ASU public affairs school chief draws on lessons learned watching Detroit’s meltdown

Anne Shearer//October 20, 2014

ASU public affairs school chief draws on lessons learned watching Detroit’s meltdown

Anne Shearer//October 20, 2014

Karen Mossberger is director of the Arizona State University School of Public Affairs.
Karen Mossberger is director of the Arizona State University School of Public Affairs.

After witnessing the city of Detroit devolve into a shell of its former self working in a clerical job there, Karen Mossberger was motivated to combat the city’s decline. To help accomplish her goal, she earned a college degree. However, after working in the Motor City, her drive intensified to understand and address on a larger scale the issues plaguing Detroit.

“I saw all of the challenges in Detroit — the poverty, the disinvestment, the decline in the city and I thought, how can I make a difference? How can I do something that’s meaningful?” she says.

To affect change, however, she had to graduate from college. She earned her undergraduate degree in political science from Wayne State University; the first in her family to earn a college degree. And her efforts paid off as she became a senior policy planner for Detroit. Even with that accomplishment, she still wanted to do more.

“While it was great having that experience in Detroit, I felt that there were a lot of things that I could contribute to,” Mossberger says. “Being in academia has meant being able to do research on some of the issues that I saw us confront in Detroit and looking for ways to do things better.”

After teaching at several universities, Mossberger brought her combination of real world experience and academia to Arizona State University as the director of the school of public affairs in September of last year.

Mossberger sees Phoenix as a great place to teach students about city management because the city is the largest in the county that is run by a city manager. “It’s been exciting to be in a place that’s growing and building, and to be at a university that has such a commitment to the communities throughout the Valley,” she says.

She adds that Arizona as a whole is an attractive place to teach public policy because people here are open to new ideas and ways of doing things.

“Sometimes in other places it’s very hard to bring about change,” she says. “This is a place that’s not so set in its way. It’s a place where you can try new things.”

Crossing the digital divide
A grant from the Smith Richardson Foundation enabled her to research the “digital divide” between people of different ages.
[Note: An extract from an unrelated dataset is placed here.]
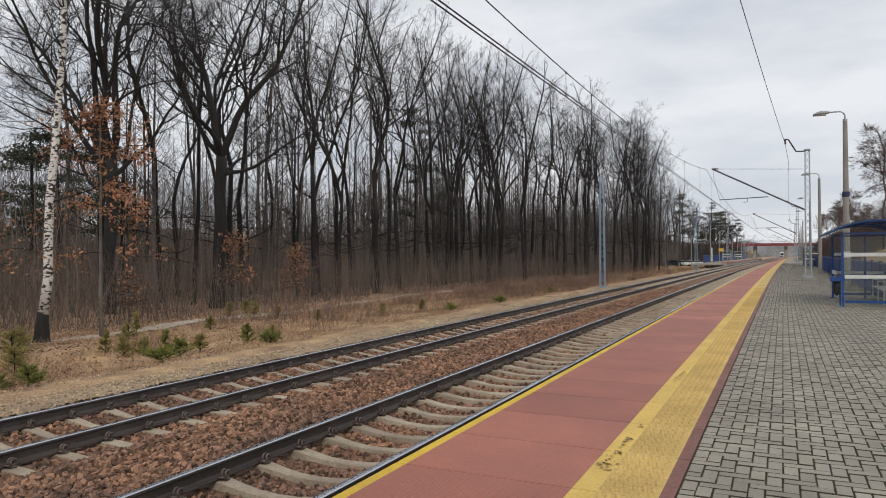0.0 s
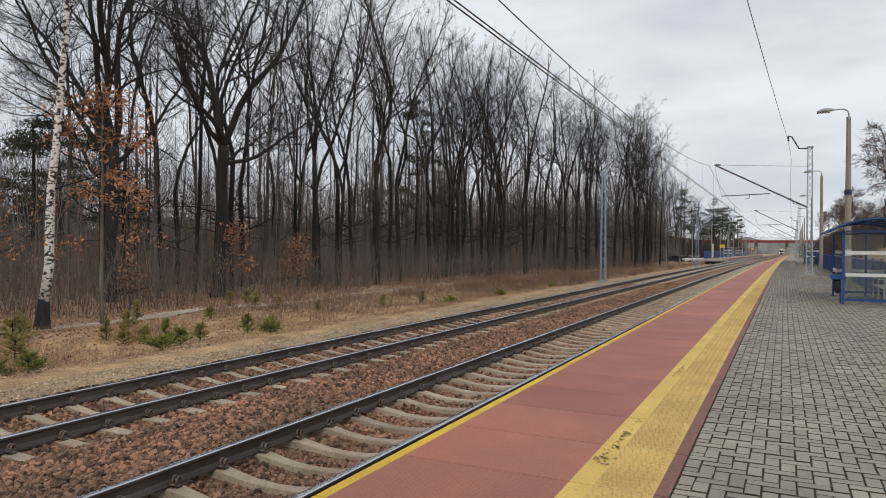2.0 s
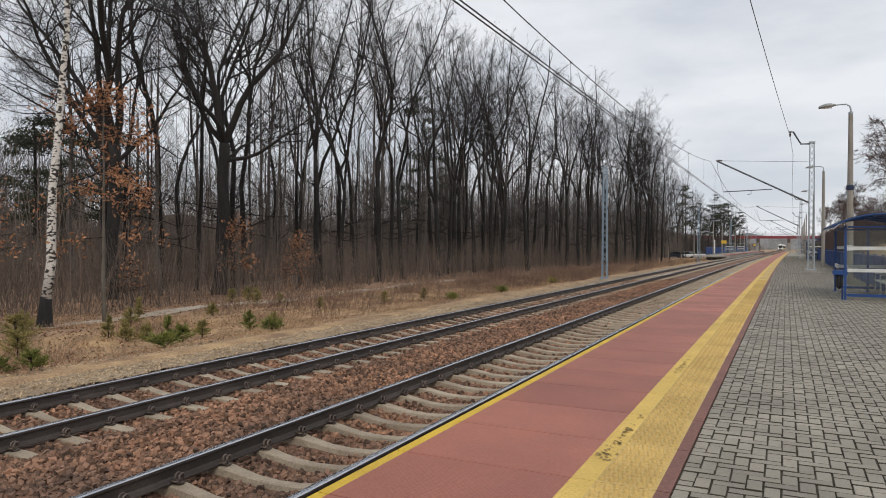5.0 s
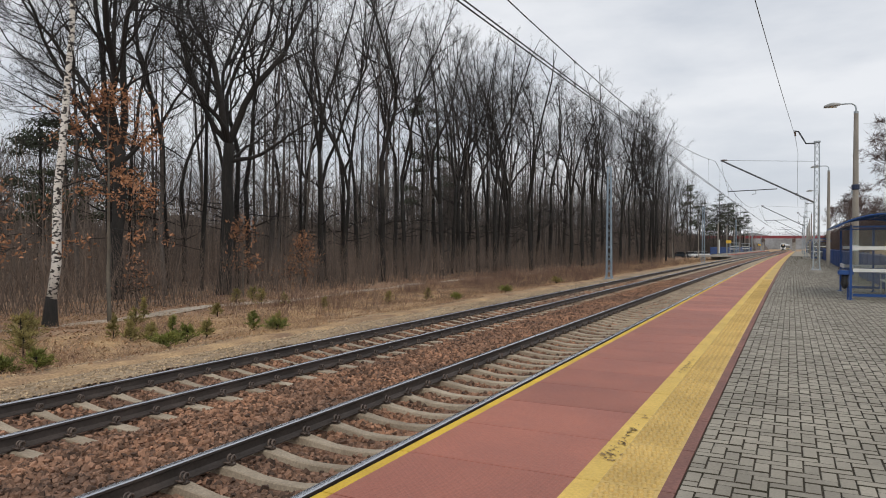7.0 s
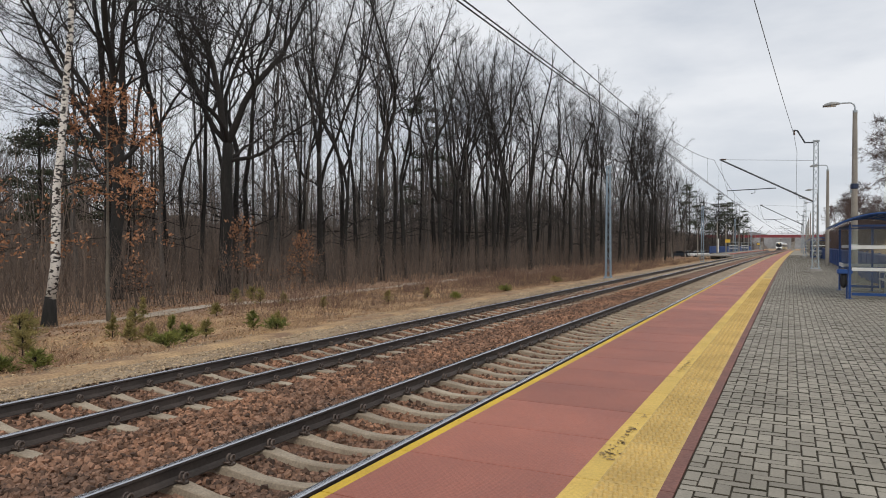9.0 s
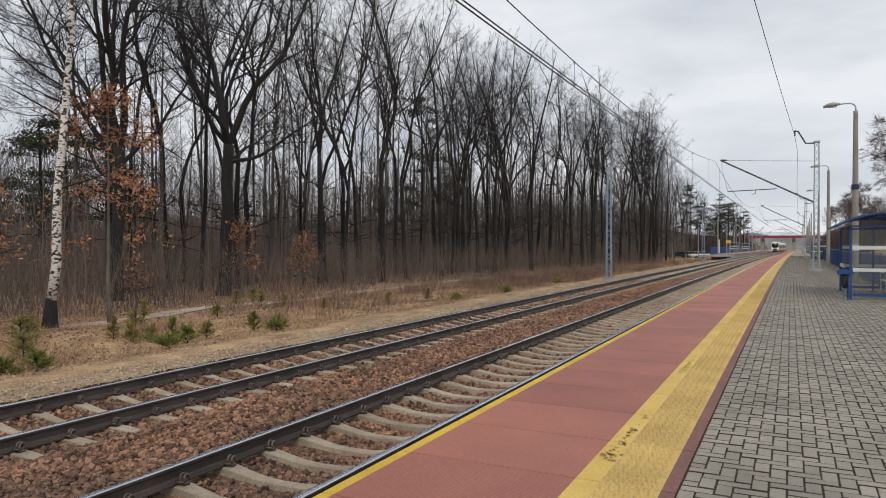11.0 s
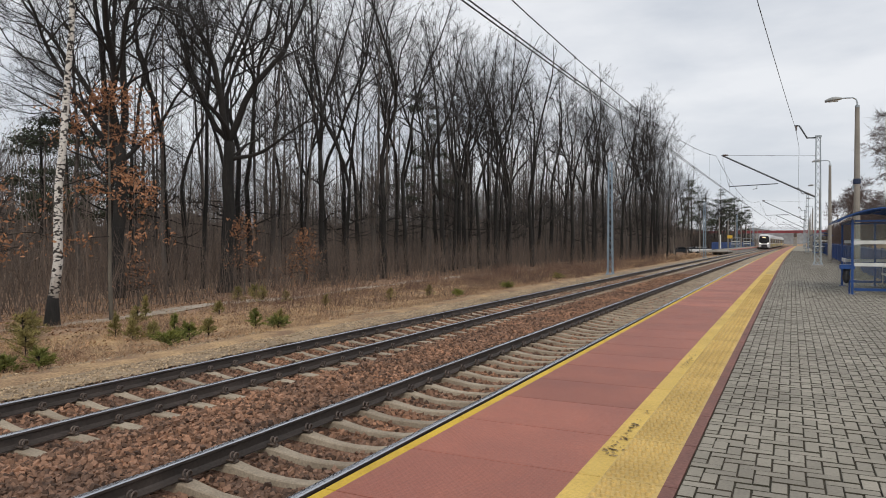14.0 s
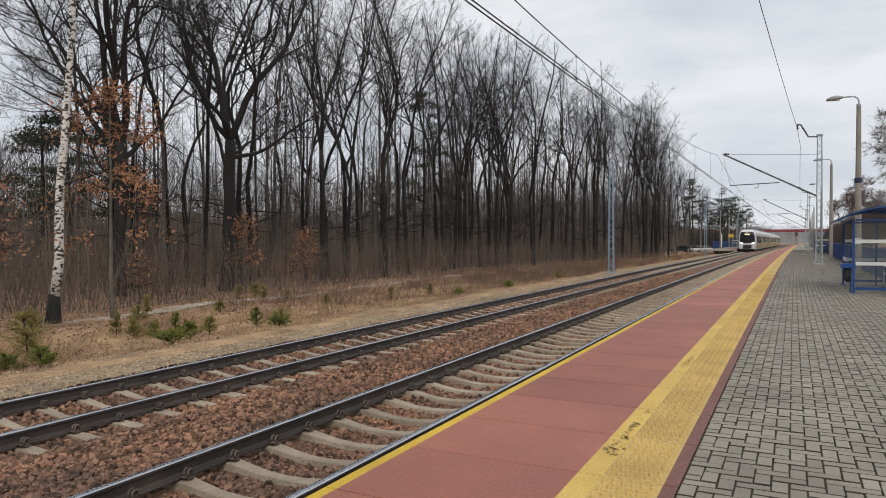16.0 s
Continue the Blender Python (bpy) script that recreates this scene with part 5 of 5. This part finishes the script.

The study marked an important moment in her career because it enabled her to take research on how individuals use information technology and apply it to larger communities in a national survey on information technology and its impact on civic engagement.

“It just opened up a whole new world for me in terms of public policy, and ways that I can connect and collaborate with people,” she says.

Mossberger views technology as a key to getting younger people civically engaged and participating in government.

“Overall, young people are generally less likely to vote, less likely to engage in a lot of traditional forms of civic engagement or political participation, but they’re more likely to be engaged civically online,” she says.

Online petitions and discussions on social media about politics and current events, which Mossberger says require “low intensity” participation, serve as a gateway for young people to become more informed and motivated. Encouraging informed participation is her goal.

“If we’re asking citizens to participate, it’s important to have the information available so that when people do participate, they can be informed and hold government accountable,” she says.

Mossberger says women and minorities are underrepresented in the public policy and information technology fields, but they are not absent. She adds that women should not only be adequately represented, but that these fields should be more “broadly inclusive” in general.

“Women are not looked at as the innovators in my field with inclusion technology, but that’s really not true,” she says. “I’ve seen a lot of women doing great work in the social sciences and in public policy.”

As director of ASU’s public affairs school, she says she has a great pool of students to craft into the civic leaders of tomorrow.

“They have these ties to their communities and so they can leave here and go make a difference,” she says. “We’re training people who will make government better, who will make contributions in the communities, and who are really dedicated.”